Raffaele Fitto tra quote   e democrazia interna

In apparenza la richiesta di Raffaele Fitto di azzerare tutte le cariche interne ed applicare dentro Forza Italia il principio dell’elezione da parte della base dei quadri dirigenti del partito non fa una grinza. Non è forse vero che uno dei problemi irrisolti del nostro sistema politico è quello di applicare il metodo democratico non solo tra i partiti ma anche, come chiedeva alla Costituente Costantino Mortati, all’interno dei partiti?

Ma sotto l’apparenza non c’è la richiesta di far entrare il metodo democratico all’interno di un partito che, come tutti gli altri, ha sempre preferito adottare il metodo della cooptazione dall’alto a quello dell’elezione dal basso. In realtà non c’è un bel nulla. A parte una generica indicazione in favore delle elezioni primarie.

Ma le primarie indistinte ed indefinite possono essere considerate un “metodo democratico”? I fallimenti clamorosi delle primarie senza regole che si sono verificati all’interno del Partito Democratico indicano che per passare dalla cooptazione dall’alto all’elezione dal basso è necessario fissare regolamenti precisi e, soprattutto, applicabili a tutte le formazioni politiche.

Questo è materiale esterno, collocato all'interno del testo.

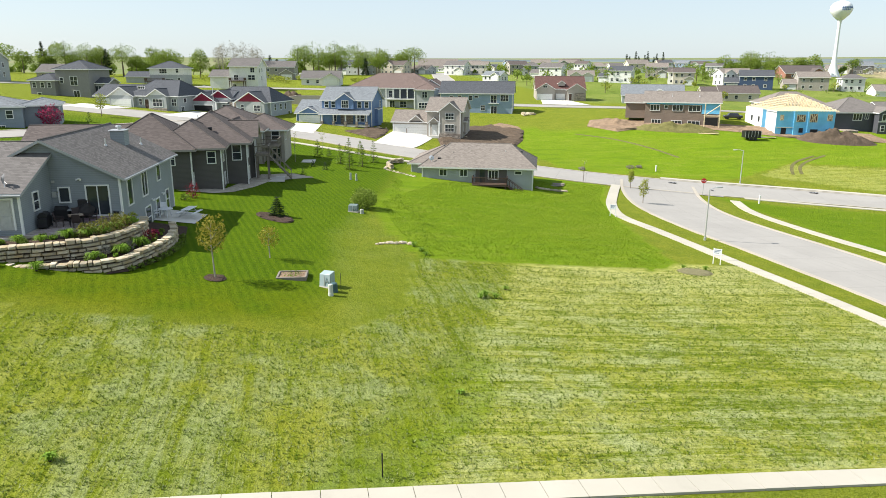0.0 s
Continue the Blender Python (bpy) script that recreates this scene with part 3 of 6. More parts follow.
    def vent(self, x, y, z, h=0.45):
        bm = bmesh.new()
        tube(bm, (x, y, z - 0.5), (x, y, z + 0.7 * h), 0.05, 0.05, 8)
        tube(bm, (x, y, z - 0.12), (x, y, z + 0.05), 0.14, 0.09, 8)
        return part("vent_pipe", bm, METAL, self.e)

    def box_vent(self, x, y, z):
        bm = bmesh.new()
        box(bm, x - 0.2, x + 0.2, y - 0.2, y + 0.2, z - 0.2, z + 0.14, 0.03)
        return part("roof_vent", bm, BLACK, self.e)

    def lamp(self, side, u, v, z):
        bm = bmesh.new()
        box(bm, -0.08, 0.08, -0.06, 0.02, -0.06, 0.08, 0.015)
        for s in (-1, 1):
            tube(bm, (0, -0.05, 0.0), (s * 0.16, -0.2, -0.03), 0.05, 0.085, 8)
        return self.place(part("flood_lamp", bm, self.trim, self.e), side, u, v, z)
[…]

Ci vuole una legge, in sostanza, che stabilisca come, quando e con quali meccanismi il metodo democratico debba essere applicato all’interno dei partiti. Se non c’è una legge, frutto delle esperienze concrete e non solo delle suggestioni momentanee provenienti dagli Stati Uniti (quelle che colpirono a suo tempo l’americano a Roma, Walter Veltroni), si hanno le primarie condizionate dal voto dei cinesi, dei rom, dei militanti dei partiti avversi e, peggio del peggio, dei clientes di lobby, consorterie varie e mafie locali e nazionali.

Senza una legge sul metodo democratico, in sostanza, la vita interna dei partiti torna ad essere il terreno dove la sola alternativa all’anarchia è rappresentata dalla cooptazione dall’alto compiuta da chi ha più forza degli altri.

Nessuno pretende che Fitto elabori una legge che gli consenta di fare la scalata democratica a Forza Italia. Ma, in attesa che qualcuno lo faccia al posto suo, sarebbe più credibile se accettasse ed applicasse le poche regole, non di democrazia ma di convivenza, esistenti all’interno di un partito dove tutti i suoi dirigenti hanno da sempre non solo accettato ma anche applicato con grande soddisfazione personale la regola della cooptazione. Per passare da un metodo all’altro bisogna rifiutare l’uno ed indicare con precisione l’altro. E rifiutare non significa criticare a parole, ma anche nei fatti. Altrimenti diventa troppo comodo criticare da designati in Parlamento chi designa. Comodo e rischioso. Perché ingenera il sospetto che in realtà non si voglia contestare la cooptazione, ma si cerchi soltanto di blindare per il futuro la designazione propria e del proprio gruppo.